RNA-binding proteins (RBPs) play central roles in the dynamic regulation of RNA metabolism, especially during cellular stress that threatens proteostasis and gene expression. One of these, hnRNP A2/B1, is involved in a wide variety of RNA processes such as alternative splicing, mRNA transport, and microRNA sorting into extracellular vesicles. Nevertheless, the complete set of cellular functions of hnRNP A2/B1, including its stress-induced changes in localization and interaction with nucleic acids, remains poorly understood, in part due to technical obstacles to tracking its endogenous forms in living cells.
To fill this need, we screened a yeast display library of Nbs against hnRNPA2/B1 using a peptide sequence derived from the protein. From this screen, we identified an anti-hnRNP A2/B1 Nb we named Nb19. This Nb showed specific binding to the hnRNP A2/B1 peptide and strong colocalization to EGFP-fused hnRNP A2/B1 in cell lines. Also, Nb19 colocalized to endogenous hnRNP A2/B1, as assessed using antibody staining. In addition to visualization, Nb19 enabled acute and specific modulation of hnRNP A2/B1 abundance via proteasomal degradation. Nb19 fused to an E3 ligase domain IpaH9.8 caused an approximately 40% reduction in EGFP-hnRNP A2 levels in a cell line. These results show that Nb19 specifically interacts with hnRNP A2/B1 in the cytoplasm of mammalian cells.
To improve the binding of Nb19, we conducted directed evolution using yeast display. We generated mutants of Nb19 using error-prone PCR and conducted fluorescence-activated sorting (FACS) followed by DNA shuffling and further mutagenesis. After 3 rounds of FACS, we identified Nb19 mutants with improved affinity. We identified a mutant named Nb19.3 that contains all the high-frequency mutations in the high-affinity pool, which showed 23-fold higher affinity (Kd = 126 nM) than the wild-type Nb19 (~3 µM). However, Nb19.3 showed punctate aggregates in the cytoplasm of mammalian cells that don’t co-localize with anti-hnRNP A2/B1 antibody staining. This suggests that the mutations that improve affinity destabilize the Nb in the cytoplasm. These results highlight the challenges of engineering Nbs for improved binding.
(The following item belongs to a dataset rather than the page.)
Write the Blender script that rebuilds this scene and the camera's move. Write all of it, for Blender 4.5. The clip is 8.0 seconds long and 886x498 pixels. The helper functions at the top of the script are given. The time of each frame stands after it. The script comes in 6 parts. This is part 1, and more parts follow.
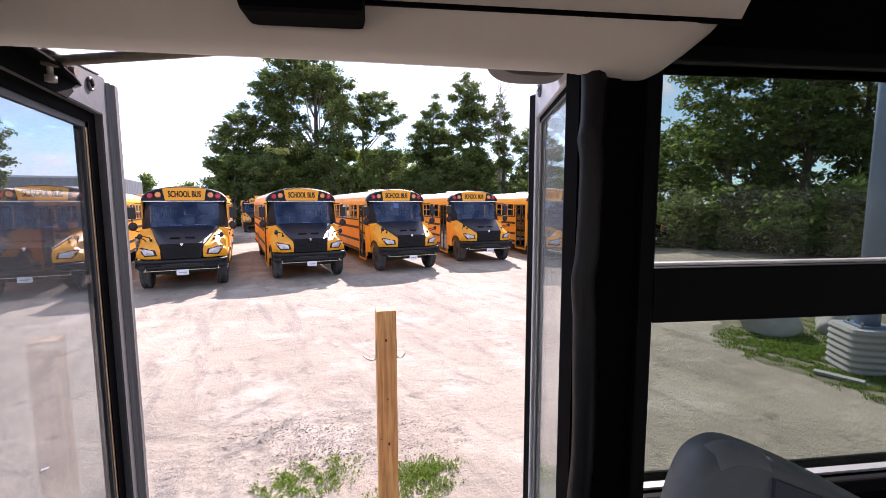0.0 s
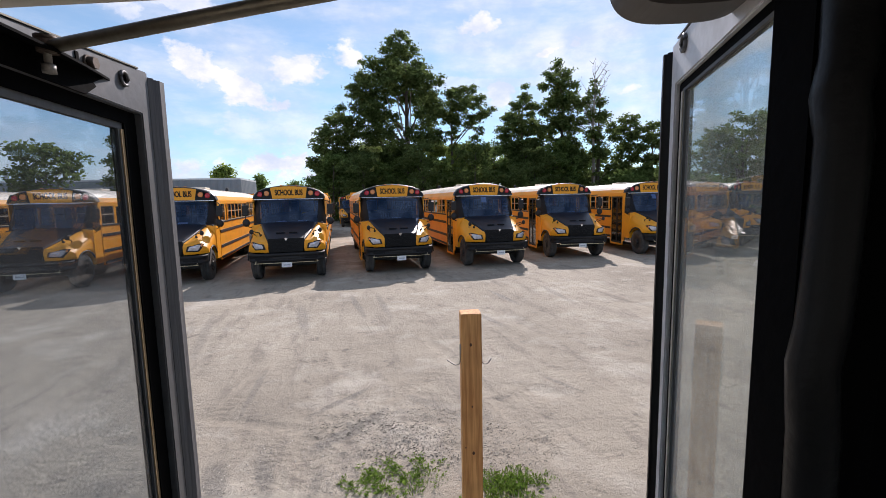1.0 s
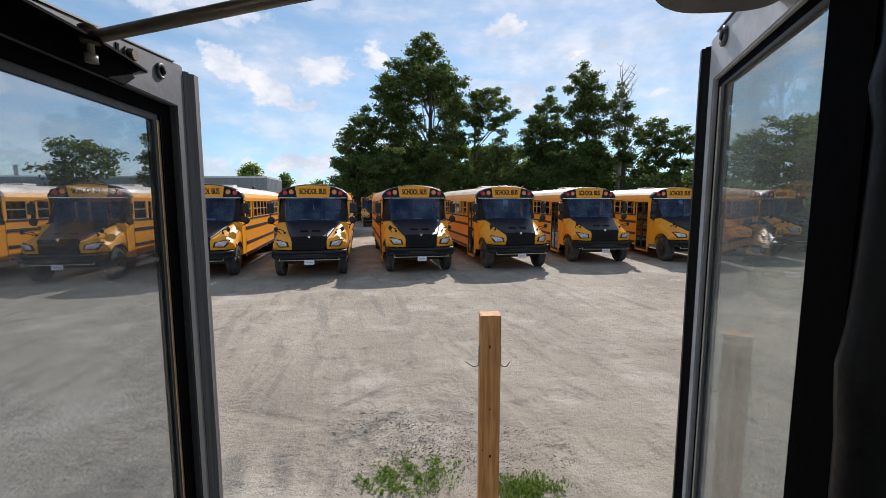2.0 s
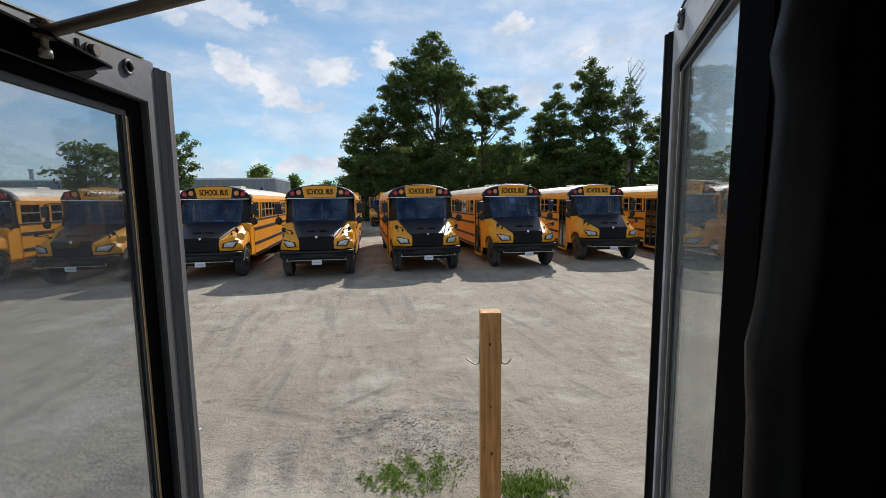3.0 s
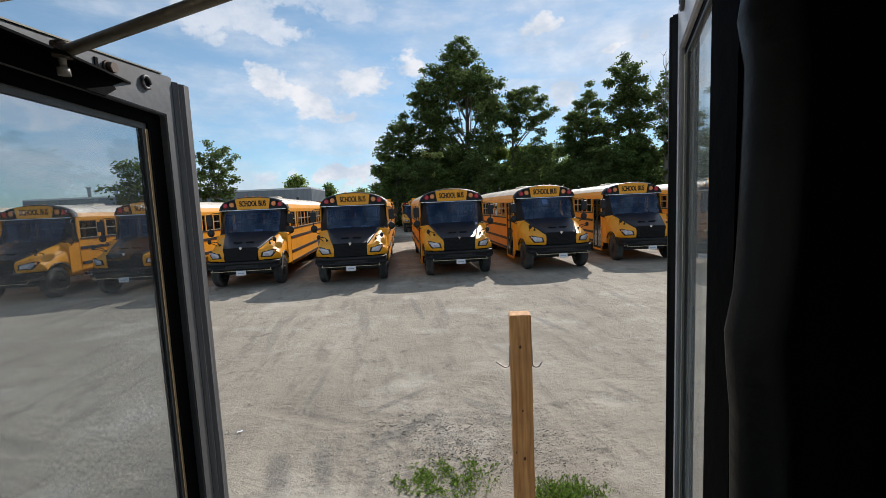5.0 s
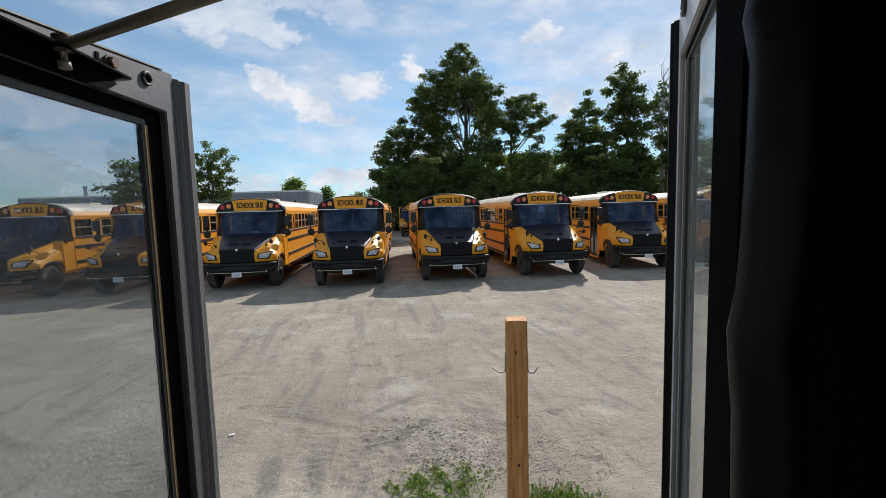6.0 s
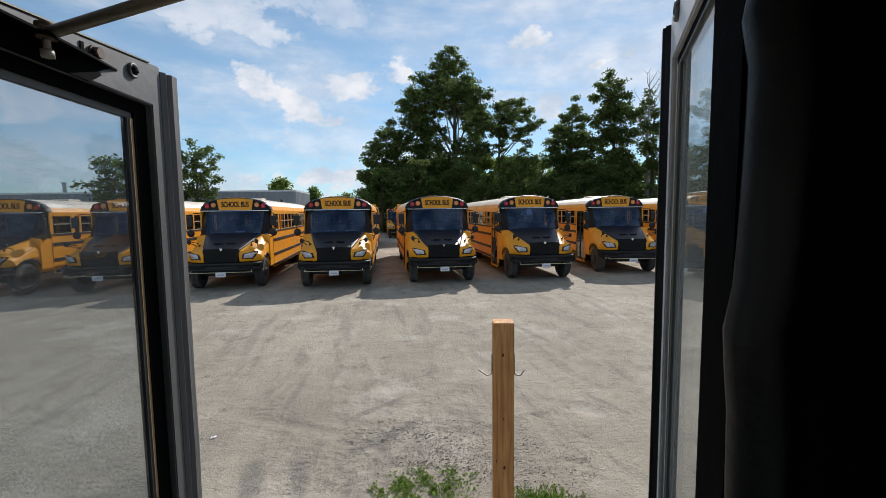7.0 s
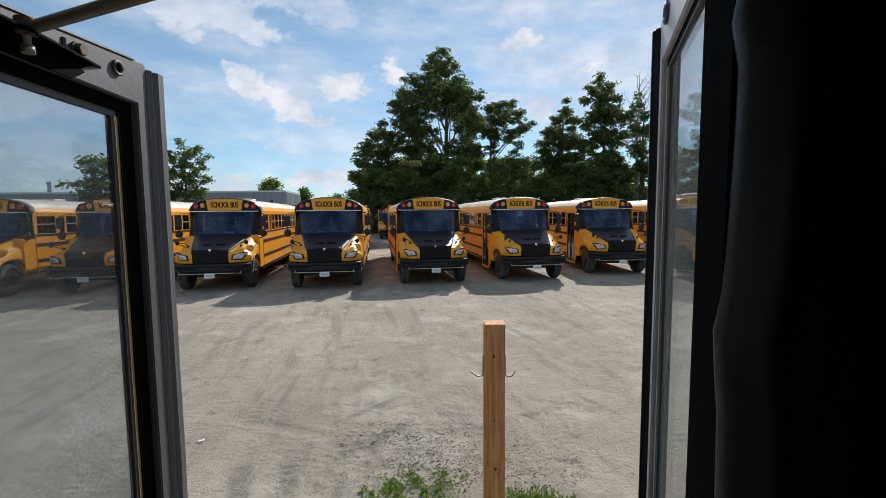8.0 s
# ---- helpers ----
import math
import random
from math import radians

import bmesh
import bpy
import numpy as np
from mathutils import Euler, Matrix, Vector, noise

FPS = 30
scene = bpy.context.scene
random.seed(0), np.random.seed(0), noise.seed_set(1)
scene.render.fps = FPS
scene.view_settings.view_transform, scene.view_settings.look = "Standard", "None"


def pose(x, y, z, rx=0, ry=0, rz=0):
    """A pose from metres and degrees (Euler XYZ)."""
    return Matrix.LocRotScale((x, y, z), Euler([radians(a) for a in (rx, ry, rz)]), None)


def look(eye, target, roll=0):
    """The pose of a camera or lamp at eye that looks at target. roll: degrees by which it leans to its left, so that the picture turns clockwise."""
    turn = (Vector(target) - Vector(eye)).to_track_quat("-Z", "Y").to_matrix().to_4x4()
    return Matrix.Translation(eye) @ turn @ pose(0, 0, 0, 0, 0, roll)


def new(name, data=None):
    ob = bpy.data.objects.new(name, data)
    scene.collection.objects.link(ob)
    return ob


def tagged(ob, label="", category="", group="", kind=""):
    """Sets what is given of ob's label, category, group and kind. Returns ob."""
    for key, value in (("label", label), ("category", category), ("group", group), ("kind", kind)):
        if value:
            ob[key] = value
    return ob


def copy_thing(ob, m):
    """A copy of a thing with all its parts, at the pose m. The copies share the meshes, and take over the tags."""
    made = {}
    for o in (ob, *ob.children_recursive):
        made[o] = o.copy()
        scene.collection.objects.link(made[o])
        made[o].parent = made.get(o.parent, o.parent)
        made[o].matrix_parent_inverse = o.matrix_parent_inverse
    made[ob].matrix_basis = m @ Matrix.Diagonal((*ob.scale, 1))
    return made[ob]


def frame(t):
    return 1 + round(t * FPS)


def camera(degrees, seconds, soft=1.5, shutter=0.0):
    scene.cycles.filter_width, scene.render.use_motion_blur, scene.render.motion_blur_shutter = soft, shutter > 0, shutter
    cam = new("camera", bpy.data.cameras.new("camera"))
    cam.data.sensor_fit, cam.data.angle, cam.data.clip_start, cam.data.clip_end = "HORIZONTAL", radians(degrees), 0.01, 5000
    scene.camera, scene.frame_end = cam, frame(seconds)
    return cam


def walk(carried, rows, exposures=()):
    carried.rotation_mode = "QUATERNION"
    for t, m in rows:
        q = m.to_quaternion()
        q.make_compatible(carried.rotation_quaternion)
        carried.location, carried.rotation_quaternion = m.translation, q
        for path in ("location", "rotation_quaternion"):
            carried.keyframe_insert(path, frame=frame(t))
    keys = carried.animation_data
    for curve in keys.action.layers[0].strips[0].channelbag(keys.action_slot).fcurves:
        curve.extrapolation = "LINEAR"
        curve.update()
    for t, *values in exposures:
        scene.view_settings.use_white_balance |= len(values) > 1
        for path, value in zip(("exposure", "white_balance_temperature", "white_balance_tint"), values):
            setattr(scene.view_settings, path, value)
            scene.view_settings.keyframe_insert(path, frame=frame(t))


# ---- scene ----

# ---------------------------------------------------------------- camera
cam = camera(91.6, 8.0, soft=0.75)
PATH = [
    (0.0, pose(-2.222, -1.382, 2.437, 84.09, 0.16, -25.87)),
    (0.5, pose(-2.147, -1.227, 2.447, 83.62, 1.60, -17.11)),
    (1.0, pose(-2.137, -1.189, 2.457, 83.39, 1.12, -14.28)),
    (1.5, pose(-2.148, -1.179, 2.454, 83.64, 0.25, -12.39)),
    (3.0, pose(-2.076, -1.195, 2.434, 83.56, 0.64, -10.34)),
    (3.5, pose(-2.031, -1.190, 2.433, 83.96, 1.50, -9.32)),
    (4.0, pose(-2.035, -1.201, 2.423, 84.12, 2.17, -7.71)),
    (4.5, pose(-2.031, -1.200, 2.425, 84.04, 2.82, -6.35)),
    (6.0, pose(-2.035, -1.198, 2.417, 84.90, 1.50, -6.43)),
    (6.5, pose(-2.038, -1.196, 2.416, 85.03, 0.97, -7.20)),
    (7.0, pose(-2.041, -1.194, 2.413, 85.17, 0.66, -8.05)),
    (7.5, pose(-2.042, -1.191, 2.410, 85.34, 0.53, -8.78)),
    (8.0, pose(-2.039, -1.190, 2.413, 85.32, 0.47, -9.18)),
]
walk(cam, PATH, exposures=[(0.0, 1.22, 6500, 34), (0.2, 1.18, 6500, 28), (0.5, 0.66, 6300, 26), (1.0, 0.24, 6350, 21), (1.5, 0.14, 6350, 18), (3.0, -0.06, 6350, 12.5), (8.0, -0.06, 6350, 12.5)])

# ---------------------------------------------------------------- light
SUN_FROM = Vector((0.6, 1.3, 1.0)).normalized()      # towards the sun
sun = new("sun", bpy.data.lights.new("sun", "SUN"))
sun.data.energy, sun.data.angle, sun.data.color = 4.6, radians(0.6), (1.0, 0.95, 0.87)
sun.matrix_world = look((0, 0, 60), Vector((0, 0, 60)) - SUN_FROM)


# cloud banks: azimuth and height of the middle, half widths, density, tilt
CLOUDS = [(-14.6, 15.0, 4.2, 3.0, 1.0, -12), (-10.0, 13.2, 4.6, 2.2, 1.0, -22), (-3.8, 15.6, 5.2, 2.2, 0.95, 4), (-4.4, 18.4, 2.4, 0.9, 0.8, 10), (2.6, 17.4, 3.4, 2.0, 0.95, 14), (11.2, 16.0, 1.8, 1.6, 0.9, 0),
          (-17.5, 22.0, 9, 3.6, 0.7, -15), (-8, 24, 9, 2.6, 0.5, -8), (-7.2, 4.6, 6, 2.0, 1.0, 6), (-13.5, 4.4, 4, 1.4, 0.9, 0), (-7.5, 8.8, 8, 2.2, 0.55, 0), (20.3, 20.3, 2.4, 2.1, 1.0, 8),
          (28.6, 17.5, 4.0, 1.0, 1.0, 15), (21.5, 12.8, 2.6, 1.8, 0.9, 0), (22, 14.3, 12, 0.8, 0.55, 0), (34, 14.8, 8, 0.8, 0.5, 0), (37.5, 12.5, 2.2, 1.2, 0.8, 0), (48, 15, 7, 4, 0.8, 0), (-38, 12, 9, 4, 0.7, 0),
          (-55, 20, 12, 6, 0.8, 0), (80, 25, 14, 8, 0.8, 0), (-130, 30, 12, 5, 0.7, 0), (0, 36, 30, 5, 0.6, 0)]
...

Finally, we also demonstrate the robustness of our screen by identifying an anti-tau Nb. Using the same Nb screening pipeline, we found a clone we named tauNb1. The clone showed specific binding to the peptide antigen sequence used for screening and colocalized with EGFP-fused tau. The colocalization pattern significantly changed when EGFP-tau was fused to a nuclear localization signal, further confirming its binding. We also show that tauNb1 fused to IpaH9.8 causes degradation of EGFP-tau. Taken together, our screening approach allows the identification of Nbs to challenging targets such as intrinsically disordered proteins, providing a useful tool in studying these proteins under physiological conditions.